===== Task inputs

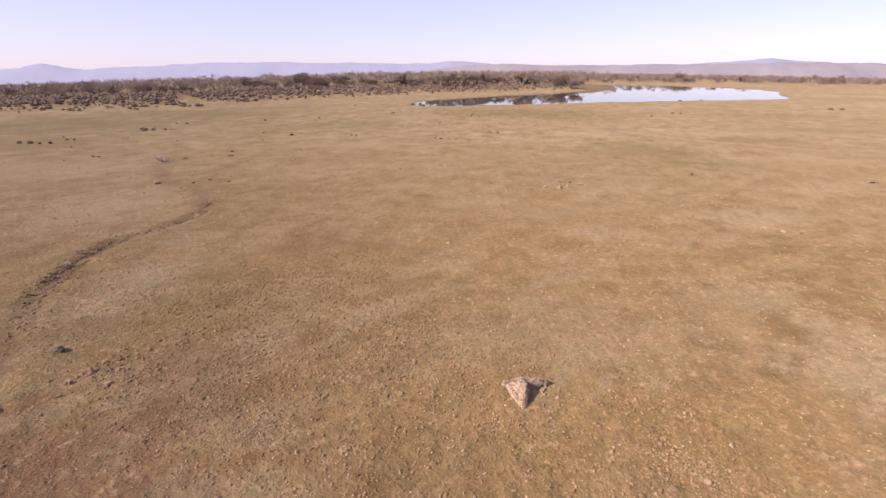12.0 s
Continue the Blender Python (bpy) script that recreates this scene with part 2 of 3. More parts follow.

==========
===== Task inputs

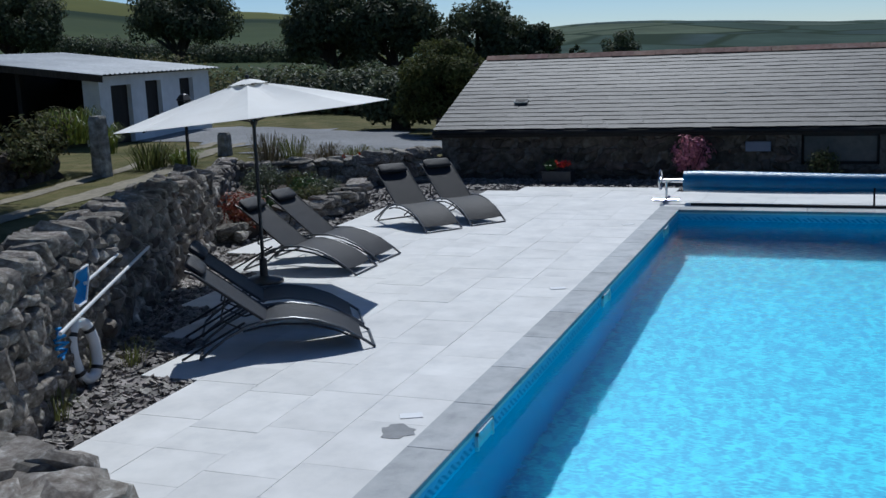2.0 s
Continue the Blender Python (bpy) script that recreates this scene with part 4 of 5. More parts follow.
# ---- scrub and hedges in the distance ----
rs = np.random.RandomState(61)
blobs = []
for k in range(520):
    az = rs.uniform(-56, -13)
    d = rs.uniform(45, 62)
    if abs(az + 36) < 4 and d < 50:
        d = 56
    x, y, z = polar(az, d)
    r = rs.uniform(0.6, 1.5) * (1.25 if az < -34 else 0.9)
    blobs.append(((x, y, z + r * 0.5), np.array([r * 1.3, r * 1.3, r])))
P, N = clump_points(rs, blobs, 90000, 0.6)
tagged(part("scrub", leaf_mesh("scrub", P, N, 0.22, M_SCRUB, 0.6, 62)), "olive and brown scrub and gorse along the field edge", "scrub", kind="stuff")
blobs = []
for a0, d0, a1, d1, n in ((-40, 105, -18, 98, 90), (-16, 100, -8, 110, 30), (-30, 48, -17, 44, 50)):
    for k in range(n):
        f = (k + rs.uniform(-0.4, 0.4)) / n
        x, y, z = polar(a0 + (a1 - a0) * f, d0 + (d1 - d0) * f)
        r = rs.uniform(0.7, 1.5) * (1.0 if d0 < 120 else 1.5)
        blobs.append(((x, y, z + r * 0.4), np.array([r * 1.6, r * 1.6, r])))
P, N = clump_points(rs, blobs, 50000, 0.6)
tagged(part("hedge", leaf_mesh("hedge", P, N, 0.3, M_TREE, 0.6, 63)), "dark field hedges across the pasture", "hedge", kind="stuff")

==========

Directions for this task:
Count each line with "parts" in it and report that figure by itself.

Task response:
2